Entering the work force in one's 40s is not an easy thing as recent articles have demonstrated. While I want to work, I do not need to work full-time (as long as my husband is gainfully employed, knock on wood) nor do I want the demands and pressures of a serious career that requires long hours at an office. First and foremost, I am a mother, and I consider that to be my most important responsibility. However, my children are getting older and soon will be on missions and that means more outgoing money.  I don't want to work just for money, but for an opportunity to develop and use my strengths and talents. I feel like I have things to offer, not only to my family, but others as well. I also want to use my time meaningfully when my children are grown and have moved out.

But what to do? I want to do something that is flexible where my children are still the priority. I thought about doing something with school--such as becoming a reading teacher. But honestly that doesn't excite me terribly. I like the hours and that my schedule would match my children's. But I have concerns that since my family will likely move a time or two, my ability to advance at a school will be limited.

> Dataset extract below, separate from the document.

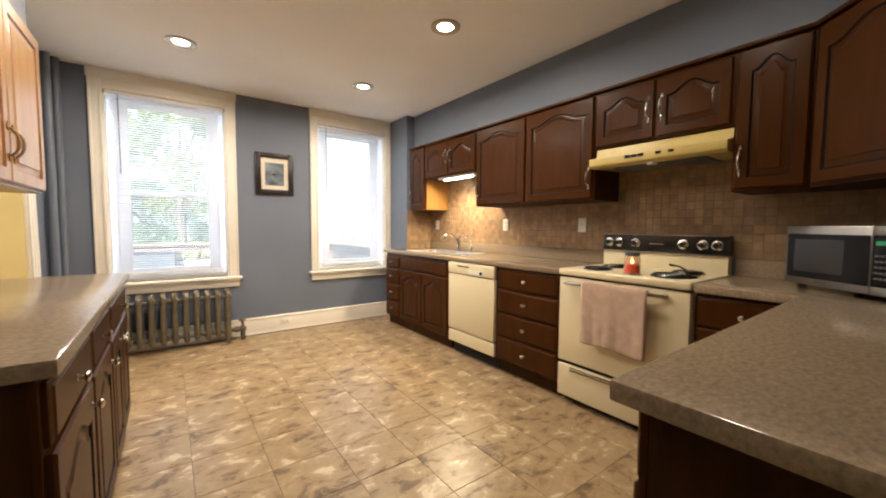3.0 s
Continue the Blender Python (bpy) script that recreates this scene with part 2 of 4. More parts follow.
# ---- mesh helpers ----
def box(bm, x0, y0, z0, x1, y1, z1, bevel=0.0, seg=2):
    """A box, with rounded edges where bevel is given."""
    r = bmesh.ops.create_cube(bm, size=1, matrix=Matrix.Translation(((x0 + x1) / 2, (y0 + y1) / 2, (z0 + z1) / 2)) @ Matrix.Diagonal((x1 - x0, y1 - y0, z1 - z0, 1)))
    if bevel:
        edges = list({e for v in r["verts"] for e in v.link_edges})
        bmesh.ops.bevel(bm, geom=edges, offset=bevel, segments=seg, affect="EDGES", profile=0.5)
    return bm


def boxed(*args, **kw):
    return box(bmesh.new(), *args, **kw)


def cyl(bm, c, r, h, axis="Z", n=24, r2=None, bevel=0.0):
    """A cylinder or cone on centre c, along an axis."""
    turn = {"Z": Matrix(), "X": Matrix.Rotation(radians(90), 4, "Y"), "Y": Matrix.Rotation(radians(-90), 4, "X")}[axis]
    out = bmesh.ops.create_cone(bm, cap_ends=True, segments=n, radius1=r, radius2=r if r2 is None else r2, depth=h, matrix=Matrix.Translation(c) @ turn)
    if bevel:
        caps = [e for e in {e for v in out["verts"] for e in v.link_edges} if any(len(f.verts) > 4 for f in e.link_faces)]
        bmesh.ops.bevel(bm, geom=caps, offset=bevel, segments=2, affect="EDGES", profile=0.5)
    return bm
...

Teaching would also require that I get a Master's Degree, along with the appropriate certification.

I have also considered getting a master's in technical writing and editing, but the truth is, I'm not very good at either. I have seen how talented editors work and I can see where I don't measure up. I like the idea of teaching science students how to write, especially in foreign countries. I have done work in that area so it could be a possibility. I wouldn't be able to start the training for a couple of years because I don't want to leave my daughter in daycare.

Another possibility to consider is becoming a professional genealogist. I am under no illusion that it will be a high paying job, but it is immensely attractive to me. It combines my interests and strengths: research, writing, and history. It would allow me to maintain my primary focus as a mother and choose the work and hours that best suit my schedule. I would seek for certification because that seems to be a better path for getting work and also gives me credibility to charge good rates. I could start right away on my training and do a good portion from home. I could also do this work if we lived in a foreign country, something that is always a possibility for my family.

I could also offer services to make scrapbooks and photo books of old photographs so they could be copied and distributed among families. I have done of that work for my family and would love to share that with others who aren't as skilled as I am.

One of the certification companies request that you have a regional expertise. With my background in Swedish and my experience with the country, focusing on Sweden might be a logical place to focus my studies. I have been studying Swedish again and Brent and I have been talking about returning to Sweden for a year or two so our children could experience living there. That would be an ideal for me to study at Lund University, where my husband got his PhD.

The more I consider this possibility, the more excited I become. So many interesting thoughts....


Have you considered what you will do when your children are grown? Are you looking for work opportunities or do you have other plans at home?